Radio Free Asia
April 21, 2015
Tibetan villagers living in northwestern China’s Gansu province are protesting the proposed extension of a Chinese-built highway into nomadic grazing areas, blocking earth-moving equipment with their bodies and demanding that the work be stopped, sources said.
Included in the protest, which began on April 10, are residents of at least one of several villages belonging to Gengya township in Gansu’s Sangchu (in Chinese, Xiahe) county in the Kanlho (Gannan) Tibetan Autonomous Prefecture, a local source told RFA’s Tibetan Service.
The number of those involved was not immediately clear, but “construction could affect about 689 Tibetan residents and their livelihood,” RFA’s source said, speaking on condition of anonymity.
“They have been sitting and protesting for almost 10 days now,” the source said.
So far, authorities have made no promise of financial compensation for those likely to be affected by the work on the road, the source said.
“Instead, they called some village elders in for questioning and threatened them.”
“If the authorities proceed with construction in spite of our protest, they should provide compensation for the land,” he said.
Grassland ‘cut into pieces’
Separately, a second source confirmed the protest, citing particular concerns focused on possible damage to a year-round water source used by herders at a place called Demey Natak.

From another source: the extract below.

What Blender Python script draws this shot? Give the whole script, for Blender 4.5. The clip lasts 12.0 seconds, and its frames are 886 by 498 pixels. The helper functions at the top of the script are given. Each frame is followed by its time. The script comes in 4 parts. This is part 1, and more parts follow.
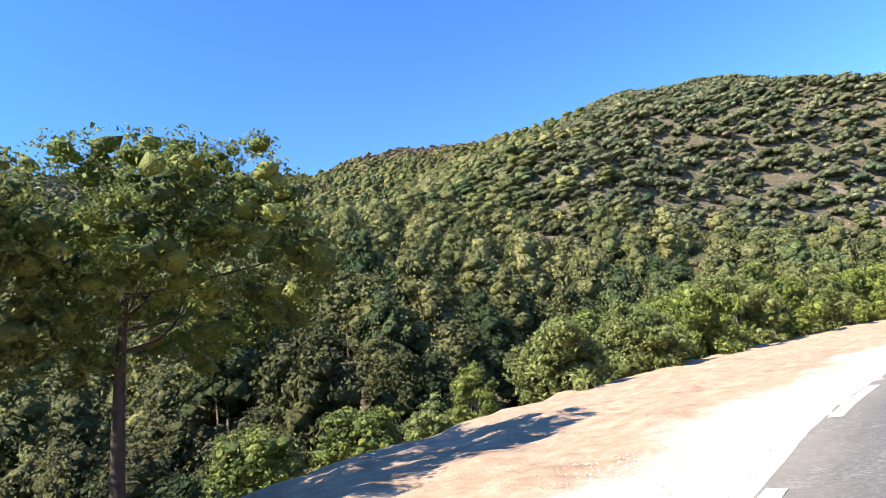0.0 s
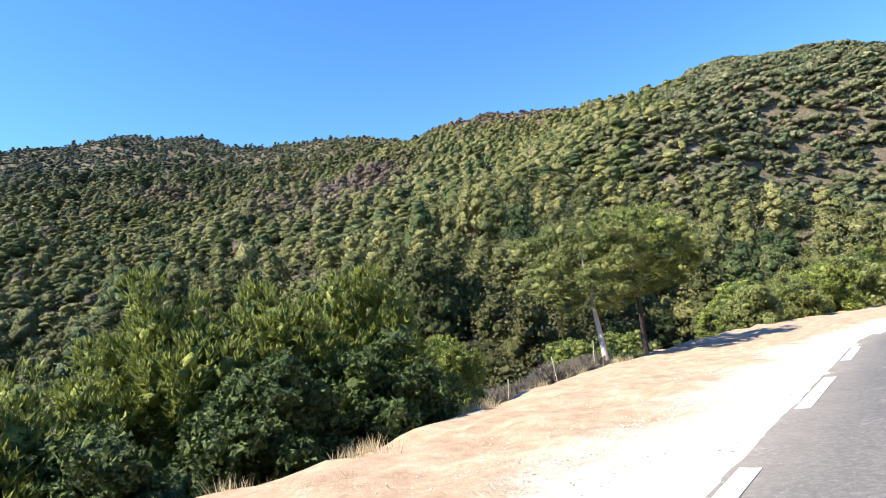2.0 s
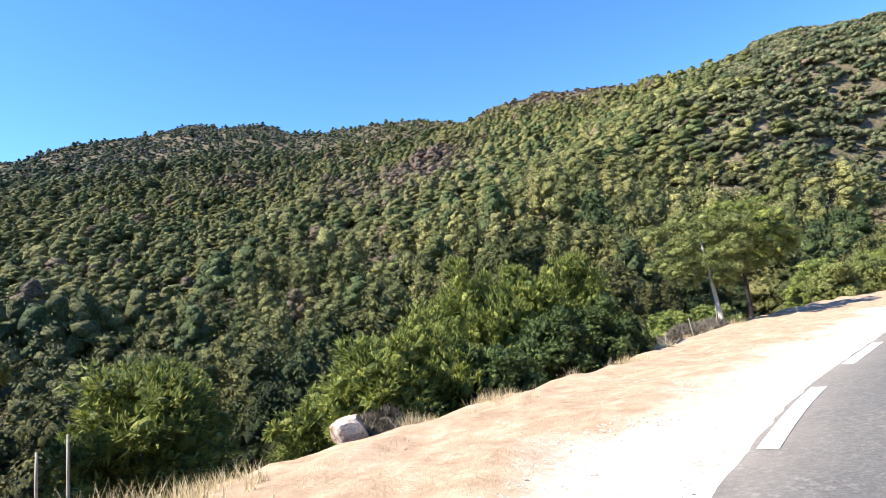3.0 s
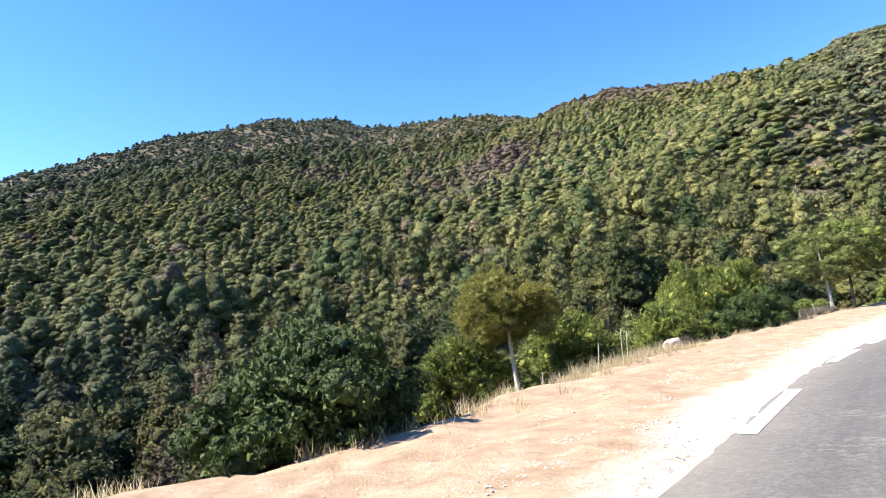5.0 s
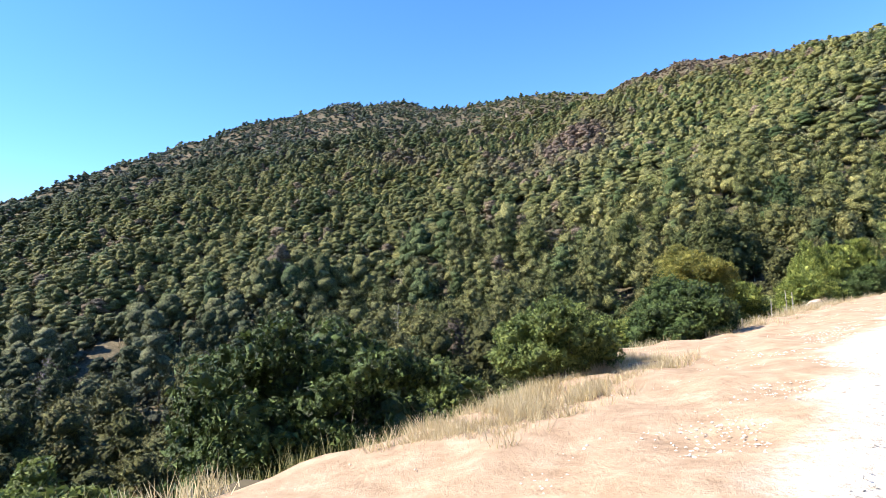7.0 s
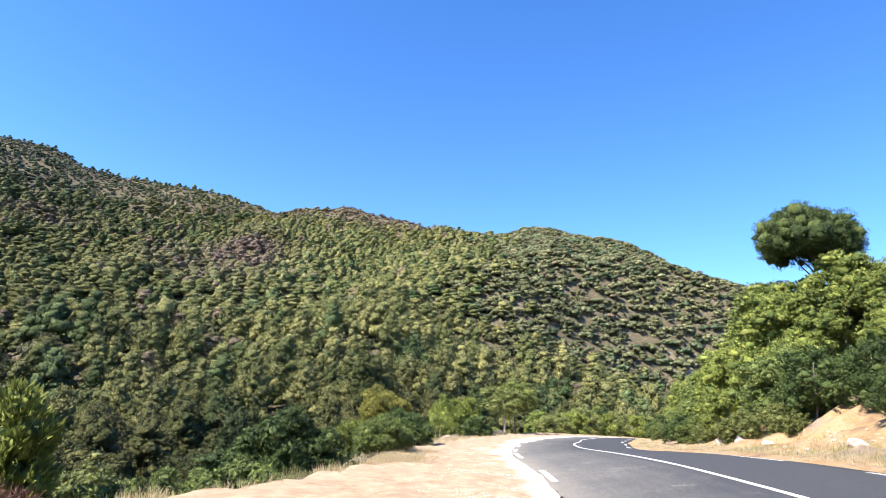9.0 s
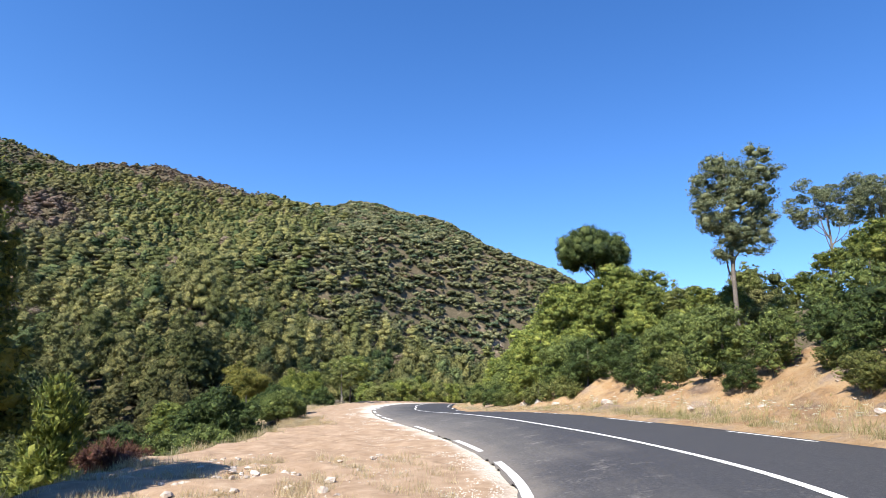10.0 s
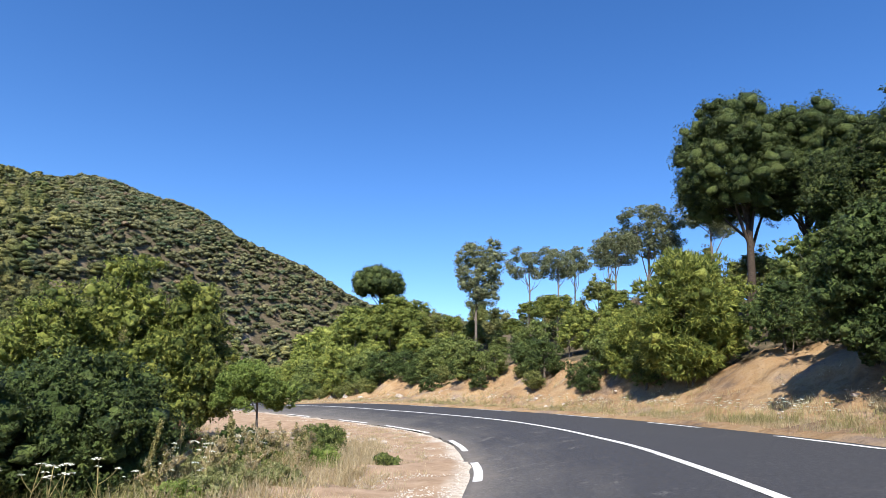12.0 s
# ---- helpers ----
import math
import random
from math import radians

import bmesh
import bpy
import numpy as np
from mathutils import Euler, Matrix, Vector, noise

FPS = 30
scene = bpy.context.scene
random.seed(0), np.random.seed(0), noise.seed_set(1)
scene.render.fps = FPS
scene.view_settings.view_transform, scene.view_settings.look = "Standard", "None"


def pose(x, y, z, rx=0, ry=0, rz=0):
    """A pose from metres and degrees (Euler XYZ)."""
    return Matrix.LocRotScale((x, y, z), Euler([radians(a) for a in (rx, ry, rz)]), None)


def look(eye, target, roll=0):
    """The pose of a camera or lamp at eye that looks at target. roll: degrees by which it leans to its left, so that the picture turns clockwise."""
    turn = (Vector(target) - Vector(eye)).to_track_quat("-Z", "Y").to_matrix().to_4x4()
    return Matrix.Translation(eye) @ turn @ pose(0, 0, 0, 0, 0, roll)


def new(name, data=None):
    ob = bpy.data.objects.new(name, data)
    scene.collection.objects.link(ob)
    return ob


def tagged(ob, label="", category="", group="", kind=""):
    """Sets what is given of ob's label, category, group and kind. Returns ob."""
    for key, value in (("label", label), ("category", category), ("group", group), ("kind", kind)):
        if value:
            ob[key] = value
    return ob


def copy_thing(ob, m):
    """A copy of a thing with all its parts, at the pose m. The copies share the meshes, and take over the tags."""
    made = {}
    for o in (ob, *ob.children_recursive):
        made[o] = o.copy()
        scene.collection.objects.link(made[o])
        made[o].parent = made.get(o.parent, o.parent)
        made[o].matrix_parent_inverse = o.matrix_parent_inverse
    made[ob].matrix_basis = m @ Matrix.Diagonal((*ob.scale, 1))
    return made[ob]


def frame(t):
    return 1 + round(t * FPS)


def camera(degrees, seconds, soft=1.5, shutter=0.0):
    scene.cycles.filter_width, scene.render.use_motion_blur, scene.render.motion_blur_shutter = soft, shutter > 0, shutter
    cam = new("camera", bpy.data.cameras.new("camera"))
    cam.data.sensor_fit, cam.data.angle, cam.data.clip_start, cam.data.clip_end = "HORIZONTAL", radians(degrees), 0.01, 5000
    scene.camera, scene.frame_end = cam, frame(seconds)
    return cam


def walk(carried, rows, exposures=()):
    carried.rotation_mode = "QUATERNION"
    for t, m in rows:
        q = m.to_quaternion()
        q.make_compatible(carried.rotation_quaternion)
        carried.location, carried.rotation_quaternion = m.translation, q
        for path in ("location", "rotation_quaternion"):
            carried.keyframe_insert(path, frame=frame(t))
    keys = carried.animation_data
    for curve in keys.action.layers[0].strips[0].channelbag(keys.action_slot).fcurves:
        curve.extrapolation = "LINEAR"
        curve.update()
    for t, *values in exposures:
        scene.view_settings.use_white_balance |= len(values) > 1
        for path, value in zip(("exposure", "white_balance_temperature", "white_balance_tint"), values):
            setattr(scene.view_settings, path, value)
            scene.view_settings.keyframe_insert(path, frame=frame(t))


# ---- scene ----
cam = camera(72.09, 12.0, soft=0.85)
PATH = [
    (0, 0.968, 8.051, 1.356, 100.56, 8.13, -0.67),
    (0.5, -1.763, 4.237, 1.357, 99.19, 6.71, 4.03),
    (1, -4.142, 0.091, 1.351, 99.08, 8.37, 4.23),
    (1.5, -6.623, -3.967, 1.350, 98.38, 6.37, 6.37),
    (2, -8.958, -8.009, 1.347, 97.69, 5.87, 6.00),
    (2.5, -11.060, -11.794, 1.350, 95.67, 4.16, 5.08),
    (3, -12.916, -15.550, 1.353, 96.33, 6.03, 10.75),
    (3.5, -14.678, -19.376, 1.344, 97.74, 7.52, 11.36),
    (3.7, -15.353, -20.821, 1.343, 96.92, 7.18, 11.99),
    (5.3, -19.865, -32.000, 1.347, 96.02, 4.39, 16.25),
    (5.5, -20.329, -33.195, 1.349, 98.69, 6.49, 18.02),
    (5.8, -20.987, -34.862, 1.346, 97.48, 7.57, 21.43),
    (6, -21.509, -35.858, 1.346, 93.06, 3.94, 22.29),
    (6.5, -22.474, -38.401, 1.346, 95.07, 4.68, 20.54),
    (6.7, -22.908, -39.517, 1.346, 94.35, 3.99, 21.78),
    (8.3, -26.519, -49.919, 1.349, 95.60, 3.16, 7.34),
    (8.5, -27.304, -51.207, 1.352, 101.01, 0.33, 2.05),
    (9, -29.310, -54.525, 1.352, 105.12, -4.52, -13.21),
    (9.5, -31.639, -57.618, 1.352, 105.08, -3.94, -24.62),
    (10, -34.576, -60.661, 1.347, 103.50, -3.29, -30.13),
    (10.5, -37.901, -63.309, 1.342, 95.57, 1.47, -28.75),
    (11, -41.551, -65.543, 1.347, 99.81, 2.09, -26.41),
    (11.5, -45.429, -67.596, 1.348, 99.03, 1.81, -36.38),
    (12, -49.509, -69.057, 1.351, 103.85, -2.18, -54.44),
]
walk(cam, [(row[0], pose(*row[1:])) for row in PATH],
     exposures=[(0, 1.53), (8.4, 1.5), (9.0, 1.5), (9.5, 1.55), (10.0, 0.98), (10.5, 0.86), (11.0, 1.05), (11.5, 1.02), (12.0, 0.76)])

# ---- light ----
SUN_AZ, SUN_EL = 246.0, 44.0            # compass bearing from +y and height, degrees
world = bpy.data.worlds.new("sky")
scene.world = world
world.use_nodes = True
wn = world.node_tree.nodes
sky = wn.new("ShaderNodeTexSky")
sky.sky_type = "NISHITA"
sky.sun_disc = False
sky.sun_elevation = radians(SUN_EL)
sky.sun_rotation = radians(SUN_AZ)
sky.altitude = 300
sky.air_density = 0.9
sky.dust_density = 0.0
sky.ozone_density = 3.7
deep = wn.new("ShaderNodeHueSaturation")
deep.inputs["Hue"].default_value = 0.508
deep.inputs["Saturation"].default_value = 1.23
world.node_tree.links.new(sky.outputs[0], deep.inputs["Color"])
world.node_tree.links.new(deep.outputs[0], wn["Background"].inputs[0])
wn["Background"].inputs[1].default_value = 0.13
sun_data = bpy.data.lights.new("sun", "SUN")
sun_data.energy = 5.0
sun_data.angle = radians(0.53)
sun_data.color = (1.0, 0.93, 0.82)
sun = new("sun", sun_data)
az, el = radians(SUN_AZ), radians(SUN_EL)
sun.matrix_world = look((math.sin(az) * math.cos(el) * 300, math.cos(az) * math.cos(el) * 300, math.sin(el) * 300), (0, 0, 0))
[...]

“We are seriously hurt when our grassland, an integral part of our lives, is cut into pieces for the convenience of Chinese transport,” he said.
“Ten days have now passed since we began to guard the area and keep watch so that our grassland is not harmed.”
Last year, more than a hundred Tibetan residents of another Sangchu county township protested the seizure of farmland for the construction of highways tied to state-linked gold mining and industrial operations, sources said in an earlier report.
The April 2, 2014 protest by banner-carrying residents of Hortsang township came two weeks after other local demonstrations against government seizure of Tibetan land, and quickly drew police to the protest site.